Thomas Müller hat ein wichtiges Thema angesprochen

Seine Aussage sei laut Müller anschließend "von den Medien provokativ und geschichtsfortführend interpretiert" worden. Unabhängig von der zumindest fragwürdigen Verallgemeinerung "die Medien", hatte Müller mit seinem entscheidenden Satz ein wichtiges und interessantes Thema angesprochen, das medial natürlich aufgegriffen wurde. Werden musste.

Es ist ein Thema, das etliche Fußballer auf allen Profiebenen während der kommenden Transferperiode beschäftigen wird. Auf die absolute Essenz heruntergebrochen: "Ich verzichte freiwillig auf Geld, mit dem mein Arbeitgeber letztlich womöglich Konkurrenten für mich verpflichtet. Darf er das?"

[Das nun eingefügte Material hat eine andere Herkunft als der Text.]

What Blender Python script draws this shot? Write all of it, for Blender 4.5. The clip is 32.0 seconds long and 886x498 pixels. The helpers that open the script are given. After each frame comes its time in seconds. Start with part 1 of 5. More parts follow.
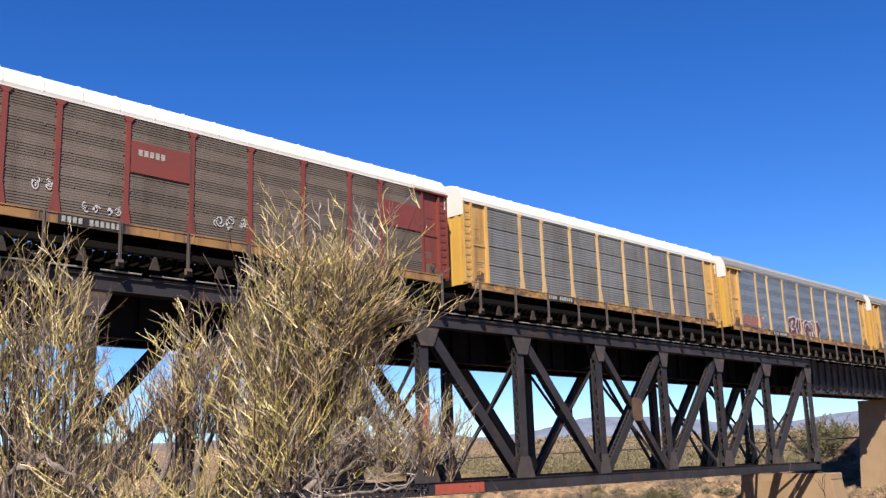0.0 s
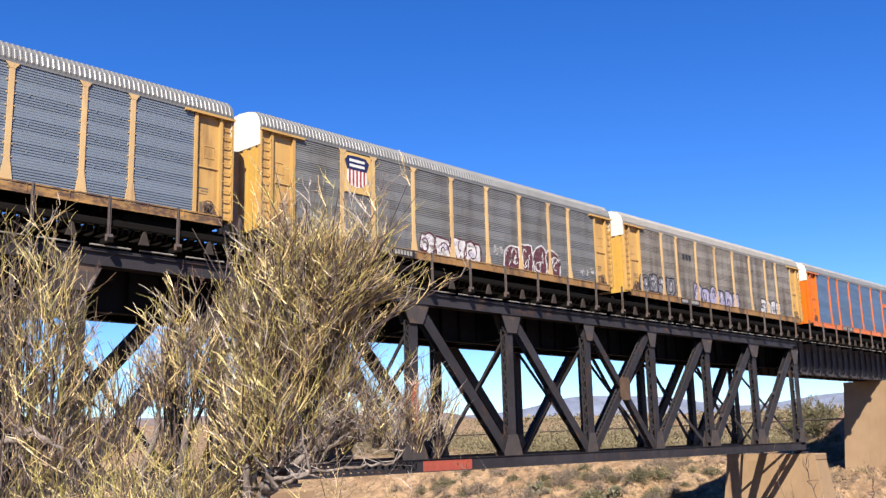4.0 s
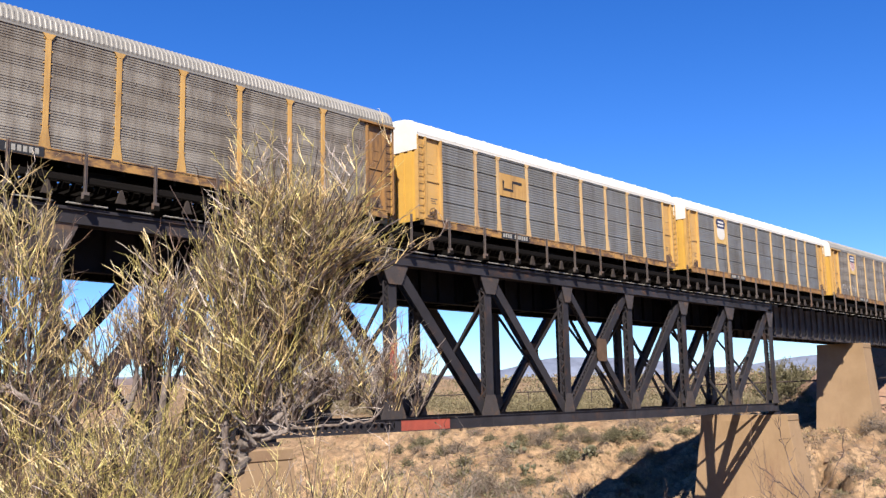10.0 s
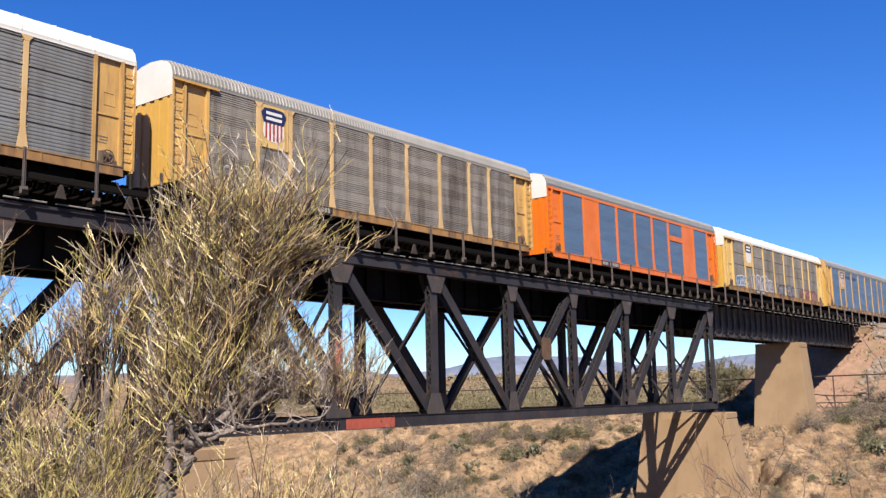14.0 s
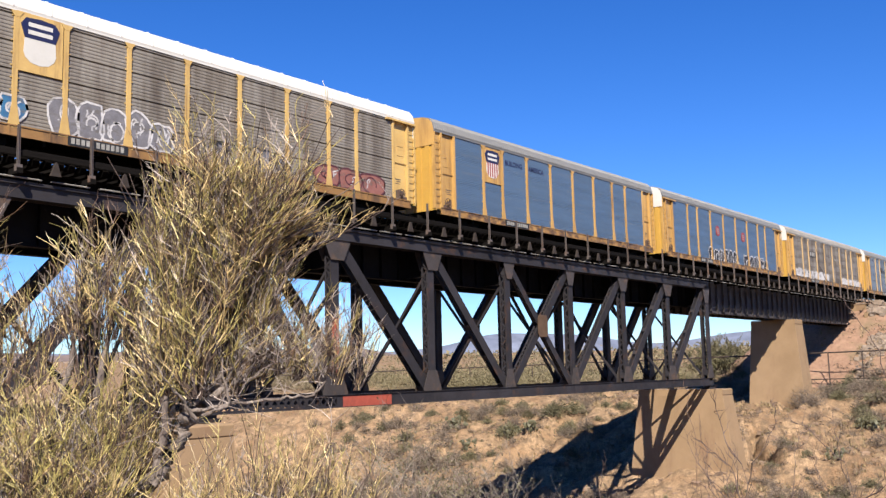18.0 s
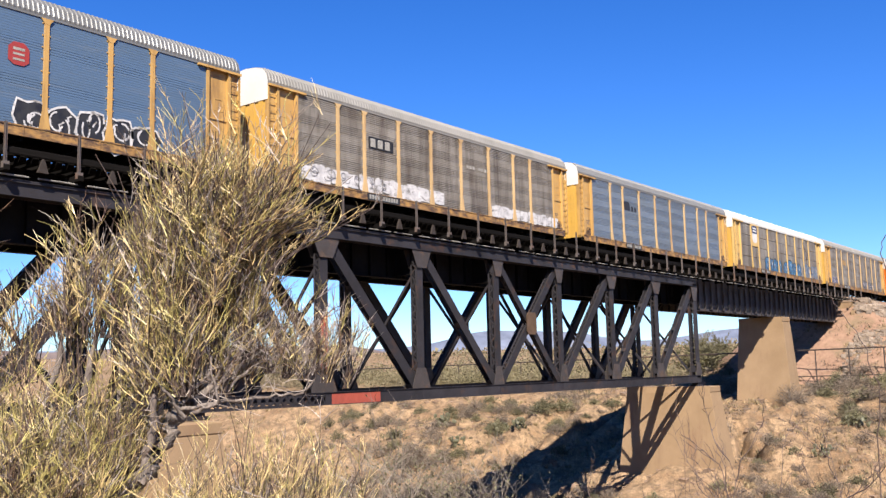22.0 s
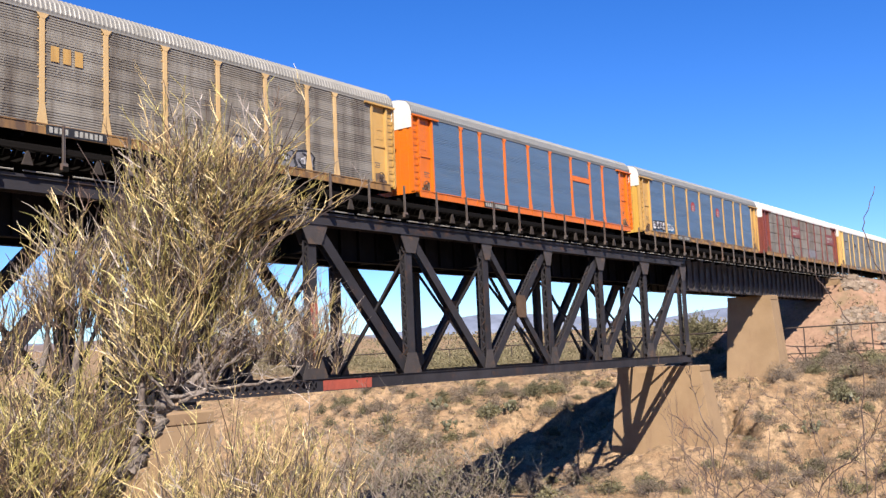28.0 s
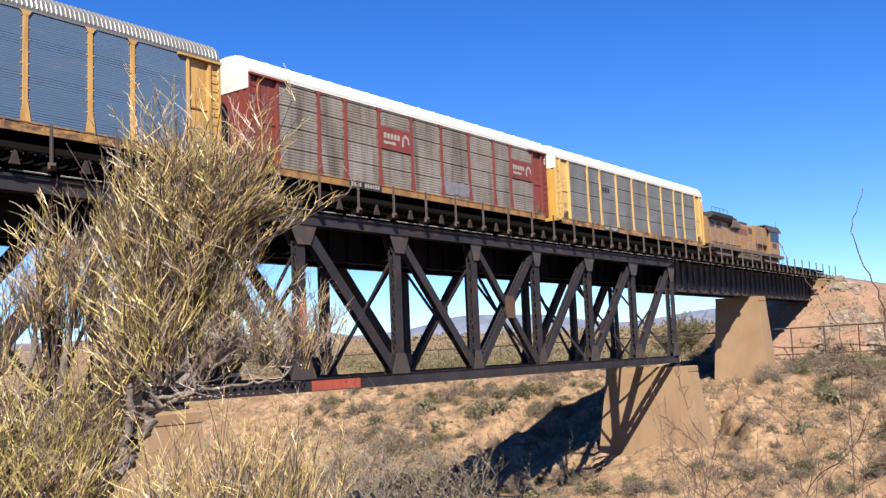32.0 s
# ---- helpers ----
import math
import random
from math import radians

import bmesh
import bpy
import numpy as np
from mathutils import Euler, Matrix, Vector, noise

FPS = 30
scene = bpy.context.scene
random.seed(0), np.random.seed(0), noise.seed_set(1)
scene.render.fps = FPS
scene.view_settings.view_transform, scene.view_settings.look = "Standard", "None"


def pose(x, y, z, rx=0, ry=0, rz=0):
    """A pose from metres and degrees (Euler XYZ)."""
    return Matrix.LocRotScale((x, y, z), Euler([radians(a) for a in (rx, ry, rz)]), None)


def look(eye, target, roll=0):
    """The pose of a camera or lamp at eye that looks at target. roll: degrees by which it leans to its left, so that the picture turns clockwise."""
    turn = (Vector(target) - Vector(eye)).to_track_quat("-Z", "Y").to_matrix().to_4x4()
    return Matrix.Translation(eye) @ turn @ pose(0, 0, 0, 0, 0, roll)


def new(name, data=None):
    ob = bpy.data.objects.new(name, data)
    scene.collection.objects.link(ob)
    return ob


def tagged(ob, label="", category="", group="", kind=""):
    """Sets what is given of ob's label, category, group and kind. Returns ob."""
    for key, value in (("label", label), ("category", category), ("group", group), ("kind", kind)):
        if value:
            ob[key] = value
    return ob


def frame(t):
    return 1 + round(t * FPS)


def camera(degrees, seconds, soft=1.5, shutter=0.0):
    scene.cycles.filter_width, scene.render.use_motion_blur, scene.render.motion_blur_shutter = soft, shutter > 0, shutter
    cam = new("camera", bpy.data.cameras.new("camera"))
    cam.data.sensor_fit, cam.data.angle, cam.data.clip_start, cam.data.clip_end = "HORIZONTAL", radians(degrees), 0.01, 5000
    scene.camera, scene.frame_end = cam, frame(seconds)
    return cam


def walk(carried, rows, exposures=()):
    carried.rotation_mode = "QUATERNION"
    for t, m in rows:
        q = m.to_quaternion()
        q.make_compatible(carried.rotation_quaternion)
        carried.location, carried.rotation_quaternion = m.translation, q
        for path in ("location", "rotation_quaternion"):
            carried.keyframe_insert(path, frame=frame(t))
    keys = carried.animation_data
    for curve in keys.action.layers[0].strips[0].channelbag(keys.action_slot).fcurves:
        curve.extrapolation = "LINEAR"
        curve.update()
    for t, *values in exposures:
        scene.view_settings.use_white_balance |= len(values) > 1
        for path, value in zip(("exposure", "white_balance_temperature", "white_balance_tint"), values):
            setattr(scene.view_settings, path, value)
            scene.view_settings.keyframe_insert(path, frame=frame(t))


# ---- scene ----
SKY, SUN = 0.051, 5.0
cam = camera(49.42, 32.0, soft=1.4)
PATH = [
    (0, pose(-0.002, 0.002, 0.023, 102.46, 1.85, -46.20)),
    (0.5, pose(-0.004, 0.004, 0.027, 102.30, 1.84, -46.33)),
    (1, pose(-0.003, 0.003, 0.029, 102.24, 1.84, -46.42)),
    (1.5, pose(-0.005, 0.005, 0.029, 102.05, 1.79, -46.45)),
    (2, pose(-0.008, 0.008, 0.028, 101.97, 1.66, -46.43)),
    (2.5, pose(-0.007, 0.007, 0.026, 101.76, 1.53, -46.44)),
    (3, pose(-0.004, 0.004, 0.024, 101.50, 1.48, -46.49)),
    (3.5, pose(0.000, -0.000, 0.020, 101.29, 1.45, -46.72)),
    (5.5, pose(0.001, -0.001, 0.017, 100.83, 1.20, -47.05)),
    (6, pose(-0.003, 0.003, 0.016, 100.69, 1.28, -47.13)),
    (6.5, pose(-0.004, 0.005, 0.015, 100.48, 1.26, -47.28)),
    (7, pose(-0.004, 0.004, 0.015, 100.23, 1.16, -47.59)),
    (7.5, pose(-0.003, 0.004, 0.015, 99.92, 1.16, -47.81)),
    (8, pose(-0.003, 0.004, 0.015, 99.67, 1.06, -47.98)),
    (8.5, pose(-0.002, 0.002, 0.012, 99.48, 1.08, -48.03)),
    (9, pose(-0.001, 0.001, 0.009, 99.24, 1.23, -48.00)),
    (9.5, pose(0.000, -0.000, 0.007, 99.03, 1.21, -47.99)),
    (10, pose(0.001, -0.001, 0.008, 98.82, 1.16, -48.17)),
    (10.5, pose(0.002, -0.002, 0.010, 98.86, 1.15, -48.63)),
    (11, pose(0.005, -0.006, 0.009, 98.93, 1.19, -49.05)),
    (11.5, pose(0.009, -0.011, 0.008, 98.79, 1.31, -49.51)),
    (12, pose(0.010, -0.011, 0.007, 98.69, 1.40, -49.84)),
    (12.5, pose(0.005, -0.006, 0.009, 98.58, 1.29, -49.90)),
    (13, pose(-0.003, 0.004, 0.010, 98.72, 1.28, -50.20)),
    (13.5, pose(-0.010, 0.012, 0.009, 98.78, 1.31, -50.84)),
    (14, pose(-0.014, 0.018, 0.008, 98.66, 1.19, -51.42)),
    (14.5, pose(-0.014, 0.017, 0.004, 98.62, 1.11, -51.70)),
    (16.5, pose(-0.007, 0.009, -0.001, 97.54, 1.35, -51.83)),
    (17, pose(-0.001, 0.002, -0.002, 97.34, 1.27, -51.68)),
    (17.5, pose(-0.001, 0.001, -0.002, 97.40, 1.33, -51.68)),
    (18, pose(-0.002, 0.003, -0.004, 97.34, 1.31, -51.60)),
    (18.5, pose(-0.004, 0.005, -0.001, 97.29, 1.14, -51.76)),
    (19, pose(-0.006, 0.008, 0.001, 97.27, 1.00, -51.85)),
    (19.5, pose(-0.007, 0.009, 0.002, 97.20, 0.93, -51.90)),
    (20, pose(-0.005, 0.006, 0.003, 97.25, 0.91, -52.09)),
    (20.5, pose(-0.003, 0.004, 0.001, 97.28, 1.06, -52.25)),
    (21, pose(-0.002, 0.002, -0.002, 97.20, 1.25, -52.42)),
    (21.5, pose(-0.002, 0.002, -0.003, 97.16, 1.41, -52.45)),
    (22, pose(-0.004, 0.005, -0.001, 97.17, 1.34, -52.26)),
    (22.5, pose(-0.001, 0.002, 0.000, 97.18, 1.41, -52.24)),
    (23, pose(0.003, -0.004, -0.001, 97.13, 1.61, -52.35)),
    (23.5, pose(0.004, -0.005, -0.002, 97.04, 1.72, -52.65)),
    (24, pose(0.004, -0.006, -0.002, 97.10, 1.68, -52.87)),
    (24.5, pose(0.006, -0.008, -0.004, 97.10, 1.67, -53.08)),
    (25, pose(0.006, -0.008, -0.005, 97.08, 1.71, -52.95)),
    (25.5, pose(0.005, -0.007, -0.007, 96.98, 1.72, -52.88)),
    (27.5, pose(0.006, -0.008, -0.008, 96.36, 2.40, -52.53)),
    (28, pose(0.008, -0.010, -0.008, 96.24, 2.46, -52.78)),
    (28.5, pose(0.008, -0.011, -0.007, 96.28, 2.48, -53.03)),
    (29, pose(0.008, -0.011, -0.006, 96.29, 2.51, -53.13)),
    (29.5, pose(0.008, -0.011, -0.007, 96.32, 2.60, -53.20)),
    (30, pose(0.009, -0.011, -0.008, 96.24, 2.59, -53.38)),
    (30.5, pose(0.009, -0.012, -0.009, 96.10, 2.49, -53.53)),
    (31, pose(0.007, -0.010, -0.008, 96.08, 2.45, -53.55)),
    (31.5, pose(0.004, -0.006, -0.006, 96.09, 2.45, -53.49)),
    (32, pose(0.004, -0.006, -0.006, 96.24, 2.38, -53.45)),
]
walk(cam, PATH, [(0, 1.3), (3, 1.48), (6, 1.6), (9, 1.54), (13, 1.34), (17, 1.41), (18, 1.38), (20, 1.49), (25, 1.55), (32, 1.48)])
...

Ein kontrovers diskutierbarer, aber auf jeden Fall nachvollziehbarer Gedankengang, den gerade ein erfahrener Spieler wie Müller, der aktuell wie alle Profis des FC Bayern auf 20 Prozent seines Gehalts verzichtet, mit jedem Recht öffentlich aussprechen darf. Und dazu stehen sollte. Müller hat lediglich kritisch hinterfragt, ohne auf unangebrachte Art und Weise jemanden anzugreifen. Salihamidzics Kritik daran ist genauso überflüssig wie Müllers Rückzieher.